Ancak 7181 sayılı Kanunla bir parselden birden fazla kez düzenleme ortaklık payı alınabileceği kabul edilmiştir. Fıkra hükmüne göre,  herhangi bir parselden bir defadan fazla düzenleme ortaklık payı alınmaması esastır. Ancak, her türlü imar planı kararı ile yapılaşma koşulunda ve nüfusta artış olması hâlinde, artış olan parsellerden, uygulama sonucunda oluşan değerinin önceki değerinden az olmaması kaydıyla, ilk uygulamadaki düzenleme ortaklık payı oranını %45’e kadar tamamlamak üzere ilave düzenleme ortaklık payı kesintisi yapılabilir.

f) Düzenleme Ortaklık Payının Yeterli Olmadığı Durumlarda Kamulaştırma ve Alternatif Çözümler

Arazi ve Arsa Düzenlemeleri Hakkında Yönetmeliğe göre, düzenleme ortaklık payının yeterli olmadığı durumlarda eksik kalan alanlar;

o   Tescil harici alanlardan,

o   Muvafakat alınarak kamuya ait taşınmazlardan,

o   Hazine mülkiyetindeki alanlardan karşılanır.

Bu yöntemlerle karşılanamıyorsa kamulaştırma yoluna gidilir. Kamulaştırılması gereken yerlerde, maliklerin muvafakati ile belediye veya valilik; yapı yapılabilir alanlardan maliklere yer tahsis edebilir.

g) Düzenleme Ortaklık Payında Bedel Dönüştürme ve Takdir

İmar Kanunu’nun 18. maddesine göre, mevcut yapılar nedeniyle parseller-den düzenleme ortaklık payı alınamadığı hâllerde bu payın miktarı, düzenlemenin gerçekleştirilebilmesi için yapılacak kamulaştırmada kullanılmak üzere bedele dönüştürülebilir.

Burada iki husus dikkat çekmektedir: Birincisi, DOP’un bedele dönüştürülebilmesi için düzenlemeye tabi tutulan parselin zemin durumu ve üzerindeki yapının özelliği itibariyle DOP’un alınamaması gerekir.

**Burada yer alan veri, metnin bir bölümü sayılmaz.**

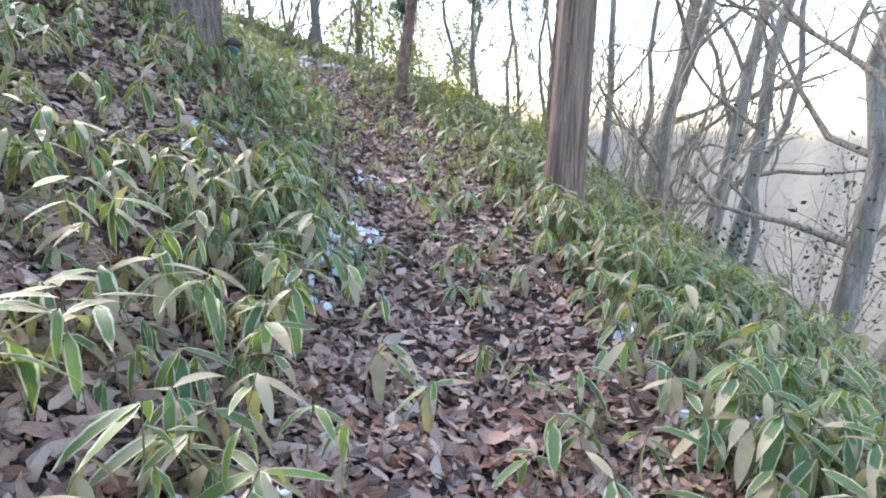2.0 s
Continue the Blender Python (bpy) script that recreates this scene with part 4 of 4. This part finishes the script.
# ---- lamp post ----
def box(x0, x1, y0, y1, z0, z1, x2=None, y2=None):
    """A box, or a frustum whose top reaches x2, y2 from the middle."""
    x2, y2 = x1 if x2 is None else x2, y1 if y2 is None else y2
    v = [(x0, y0, z0), (x1, y0, z0), (x1, y1, z0), (x0, y1, z0), (-x2 if x2 != x1 else x0, -y2 if y2 != y1 else y0, z1), (x2, -y2 if y2 != y1 else y0, z1), (x2, y2, z1), (-x2 if x2 != x1 else x0, y2, z1)]
    q = [(0, 3, 2, 1), (4, 5, 6, 7), (0, 1, 5, 4), (1, 2, 6, 5), (2, 3, 7, 6), (3, 0, 4, 7)]
    return np.array(v), np.array([t for a, b, c, d in q for t in ((a, b, c), (a, c, d))])


TEAL = bark_material("teal_enamel", (0.03, 0.075, 0.075), (0.06, 0.13, 0.13), 0, (3, 3, 3), 6.0, 0.002)
bx, by = -1.7, 8.1
marker = empty("marker_post", (0, 0, 0), "small teal marker box with a dark pointed cap", "marker")
part("housing", tri_mesh("housing", *box(-.055, .055, -.045, .045, -.1, .17, .06, .05), TEAL, smooth=False), marker)
part("cap", tri_mesh("cap", *box(-.095, .095, -.08, .08, .172, .25, .008, .008), IRON, smooth=False), marker)
marker.matrix_basis = pose(bx, by, float(ground_z(bx, by)) + .02, 4, -3, 20)
lamp = empty("lamp_post", (0, 0, 0), "dark iron lantern on a thin post at the crest", "street lamp")


def lamp_part(name, v, t, material, parent=None, smooth=False):
    ob = part(name, tri_mesh(name, v, t, material, smooth=smooth), parent or lamp)
    return ob


PH = 1.2  # in lantern units; the whole lamp is scaled
lamp_part("post", *tube([(0, 0, -.2), (0, 0, PH * .5), (0, 0, PH)], [.03, .027, .026], 14), IRON, smooth=True)
lamp_part("collar", *tube([(0, 0, PH - .07), (0, 0, PH)], [.034, .05], 14), IRON, smooth=True)
lamp_part("base_plate", *box(-.15, .15, -.15, .15, PH, PH + .03), IRON)
for a, b in ((-1, -1), (1, -1), (1, 1), (-1, 1)):
    lamp_part("corner_bar", *tube([(a * .105, b * .105, PH + .03), (a * .145, b * .145, PH + .34)], [.009, .009], 6), IRON)
for k in range(4):
    m = Matrix.Rotation(k * math.pi / 2, 3, "Z")
    v = np.array([m @ Vector(p) for p in ((-.098, -.104, PH + .035), (.098, -.104, PH + .035), (.136, -.142, PH + .335), (-.136, -.142, PH + .335),
                                          (-.098, -.1, PH + .035), (.098, -.1, PH + .035), (.136, -.138, PH + .335), (-.136, -.138, PH + .335))])
    lamp_part("glass_pane", v, [(0, 1, 2), (0, 2, 3), (5, 4, 7), (5, 7, 6), (0, 4, 5), (0, 5, 1), (3, 2, 6), (3, 6, 7), (0, 3, 7), (0, 7, 4), (1, 5, 6), (1, 6, 2)], GLASS).visible_shadow = False
lamp_part("roof", *box(-.23, .23, -.23, .23, PH + .33, PH + .46, .06, .06), IRON)
lamp_part("roof_rim", *box(-.24, .24, -.24, .24, PH + .315, PH + .332), IRON)
lamp_part("finial", *tube([(0, 0, PH + .45), (0, 0, PH + .5), (0, 0, PH + .54)], [.04, .03, .008], 10), IRON, smooth=True)
lamp_part("bulb", *tube([(0, 0, PH + .03), (0, 0, PH + .08), (0, 0, PH + .16), (0, 0, PH + .22)], [.02, .035, .035, .012], 12), SNOW, smooth=True)
lamp.matrix_basis = pose(-5.81, 19.07, float(ground_z(-5.81, 19.07)), 0, 0, 12) @ Matrix.Scale(1.15, 4)

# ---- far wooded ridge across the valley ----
# haze is painted in: pale colour, faint glow, alpha fading out at the top
n = Nodes("woods_painted_haze", 1.0)
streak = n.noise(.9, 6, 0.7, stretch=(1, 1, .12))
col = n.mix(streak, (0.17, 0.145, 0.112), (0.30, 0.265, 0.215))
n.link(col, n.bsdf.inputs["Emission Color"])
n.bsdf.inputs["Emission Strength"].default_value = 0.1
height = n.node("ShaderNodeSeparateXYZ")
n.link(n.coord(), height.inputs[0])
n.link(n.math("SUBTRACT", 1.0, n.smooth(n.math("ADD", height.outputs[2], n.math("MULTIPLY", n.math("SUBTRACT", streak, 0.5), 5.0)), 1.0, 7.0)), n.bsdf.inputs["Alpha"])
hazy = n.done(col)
ang = np.radians(np.linspace(-75, 150, 220))
top = np.array([noise.fractal(Vector((a * 14, 0, 3)), .6, 2.2, 7) for a in ang])
rows = []
for f, rr in ((0, 58), (.35, 66), (.7, 78), (1, 96)):
    rows.append(np.stack([rr * np.sin(ang), 9 + rr * np.cos(ang), -32 + f * (39.5 + 1.5 * top)], -1))
v = np.concatenate(rows)
k = np.arange(219)
t = np.concatenate([np.concatenate([np.stack([k + o, k + o + 1, k + o + 221], -1), np.stack([k + o, k + o + 221, k + o + 220], -1)]) for o in (0, 220, 440)])
tagged(new("backdrop", tri_mesh("backdrop", v, t, hazy)), "bare woods on the far side of the valley, with painted haze", "distant hill", kind="structure")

Üzerinde yapı bulunup da DOP alınamayan parseller için bu şart kendiliğinden gerçekleşmiş demektir. DOP alınmasının önünde herhangi bir engel bulunmamasına rağmen, sadece belediyeye kaynak yaratmak amacı ile DOP’un bedele dönüştürülmesi mümkün değildir.

İkinci husus, bu hükmün uygulanabilmesi için taşınmaz malikinin/maliklerinin muvafakatine ihtiyaç duyulmamasıdır. Daha önceki uygulamanın aksine, 7181 sayılı Kanunla yapılan değişiklikten sonra DOP’un bedele dönüştürülmesi için malikin muvafakatine gerek yoktur.

SONUÇ

Planlı gelişim, imar mevzuatının temel ilkesidir. İmar planları tamamlanmadan ve bu planlara uygun parselasyon işlemleri yapılmadan yapı ruhsatı düzenlenmesi mümkün değildir. Parselasyon, imar adalarının biçiminden yapılaşma koşullarına, arazinin kullanım şekillerinden mülk sınırlarına kadar birçok unsuru bir araya getirerek, yapılaşmaya elverişli alanlar oluşturmayı hedefler.

Bu süreç, yalnızca bir teknik uygulama değil, aynı zamanda kamu yararının gözetildiği, bireysel hakların yeniden tanımlandığı bir düzenleme pratiğidir. Düzenleme ortaklık paylarıyla kamusal alanların bedelsiz şekilde kamuya kazandırılması, bu sistemin merkezinde yer alır. Ancak nihai amaç, imar planına uygun, düzenli bir kentsel çevre inşa etmektir.

Parselasyon işlemlerinin, dayanağı olan imar planlarına tam uyum içinde yapılması zorunludur. Kök parsellerin bulunduğu alanda hak sahiplerine öncelik verilmesi, dağıtım ilkelerinin bir gereğidir. Taşınmazlar, mümkünse mülk sahiplerine yakın, eşdeğer alanlardan tahsis edilmelidir.

Danıştay’ın yerleşik kararlarına göre, kapanan kadastral yollar gibi unsurlar düzenleme ortaklık payının dışında tutulmalı, özel mülkiyet arazilerinden aşırı kesintiler yapılmamalıdır. İmar süreci, adalet, eşitlik ve toplumsal düzen ilkeleriyle şekillenmeli; kamu ve birey yararı arasında bir denge kurulmalıdır.